─── Supplied material

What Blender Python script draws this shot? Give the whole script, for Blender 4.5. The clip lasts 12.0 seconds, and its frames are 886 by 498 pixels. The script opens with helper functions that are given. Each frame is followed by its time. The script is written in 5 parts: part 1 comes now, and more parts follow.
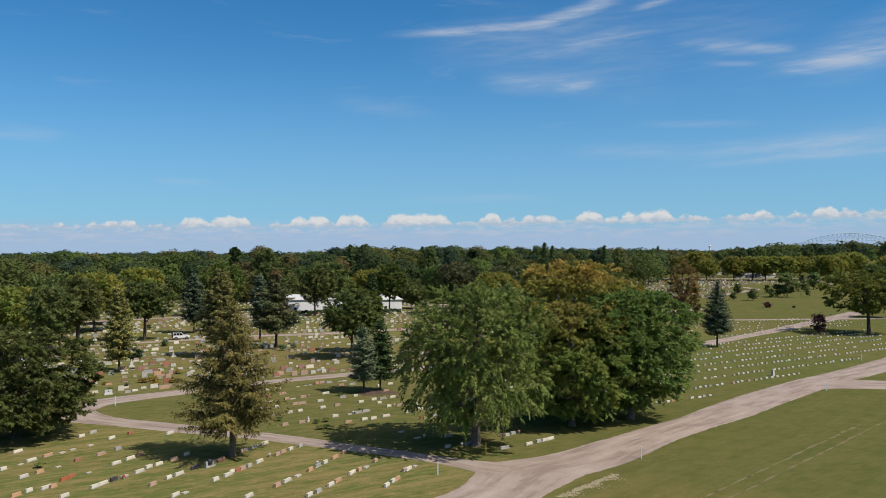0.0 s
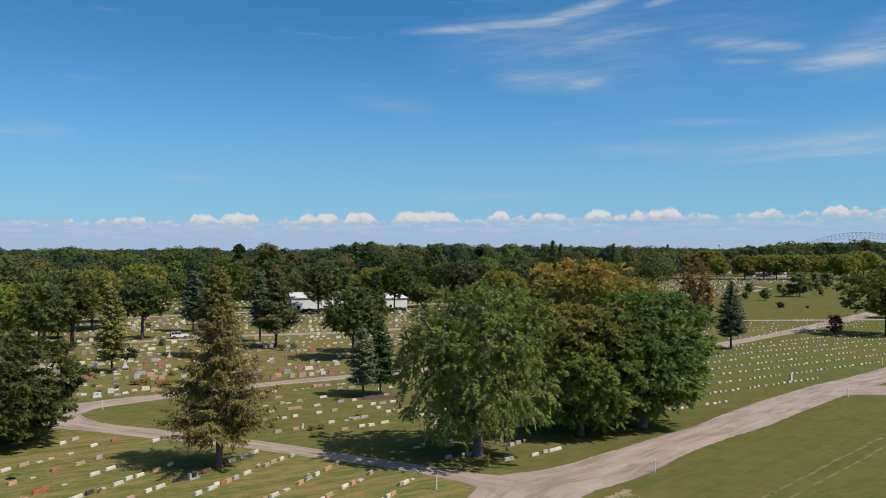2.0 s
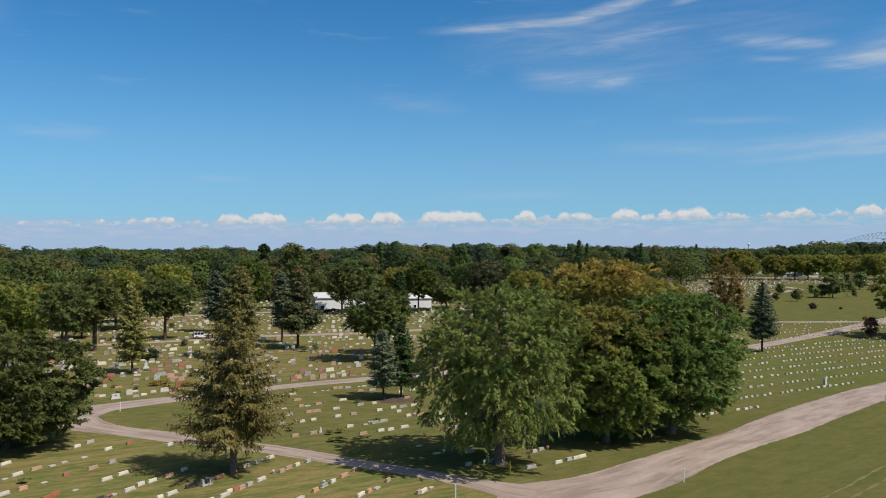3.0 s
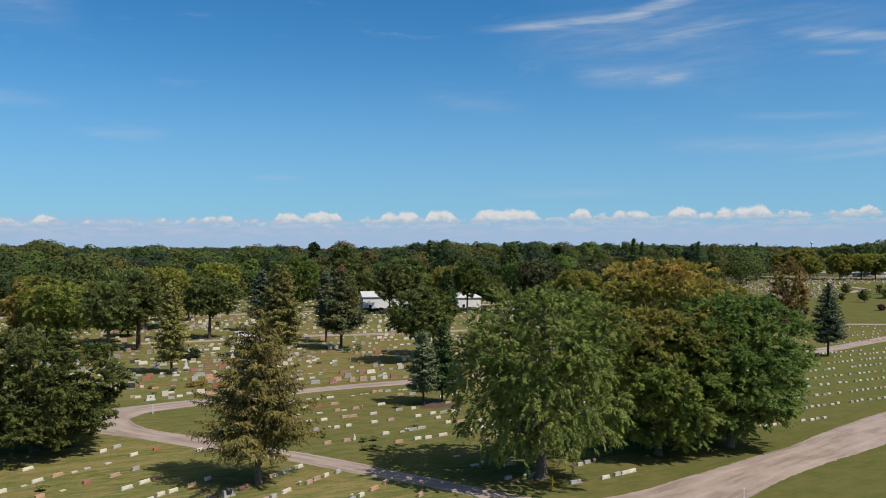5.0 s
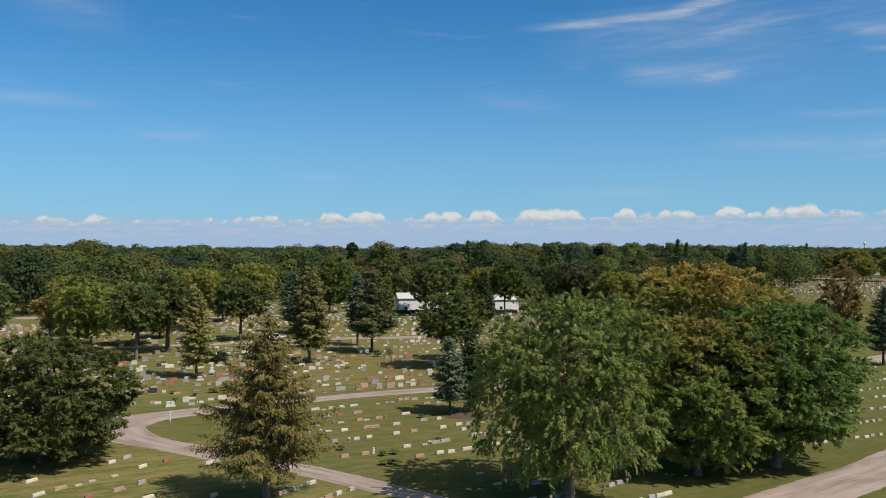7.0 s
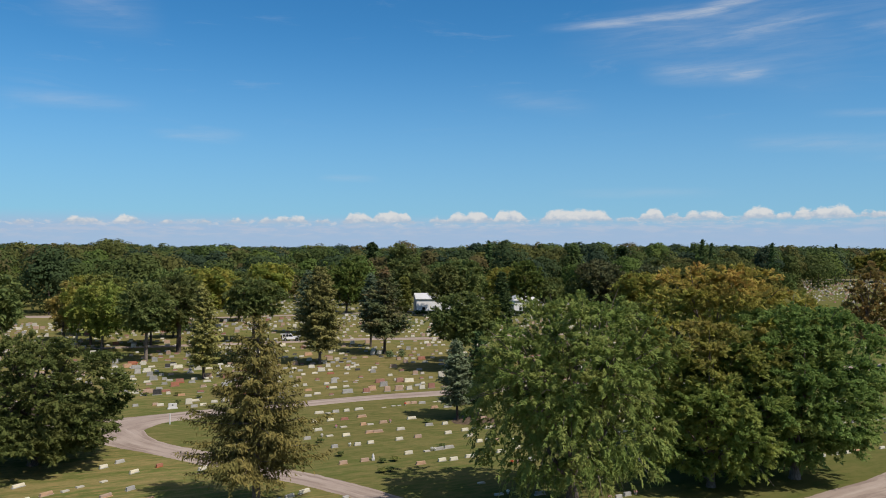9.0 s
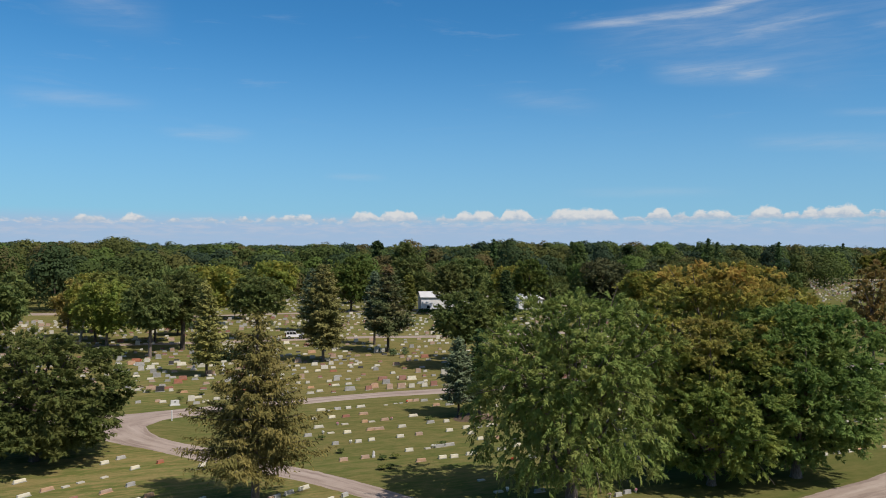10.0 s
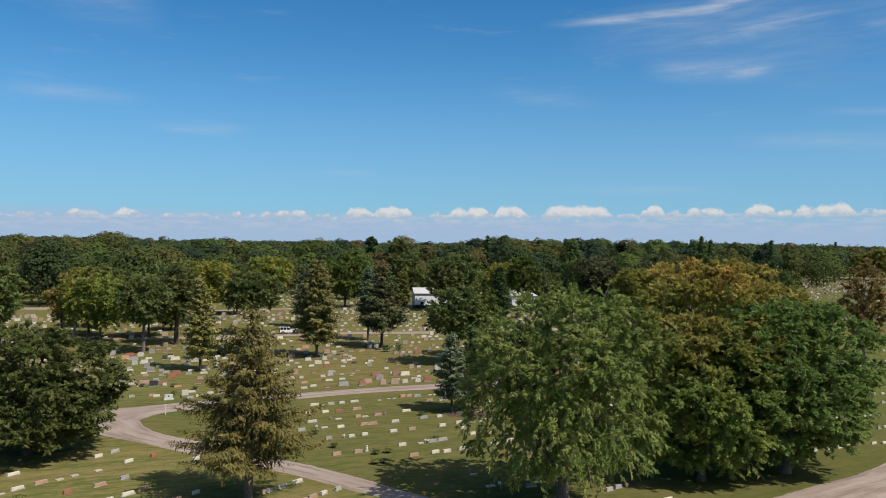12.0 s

──────

▶ [Objective]:
Copy out all the data without changing anything, and drop the pictures.

▶ [Result of this exercise]:
What Blender Python script draws this shot? Give the whole script, for Blender 4.5. The clip lasts 12.0 seconds, and its frames are 886 by 498 pixels. The script opens with helper functions that are given. Each frame is followed by its time. The script is written in 5 parts: part 1 comes now, and more parts follow.
0.0 s
2.0 s
3.0 s
5.0 s
7.0 s
9.0 s
10.0 s
12.0 s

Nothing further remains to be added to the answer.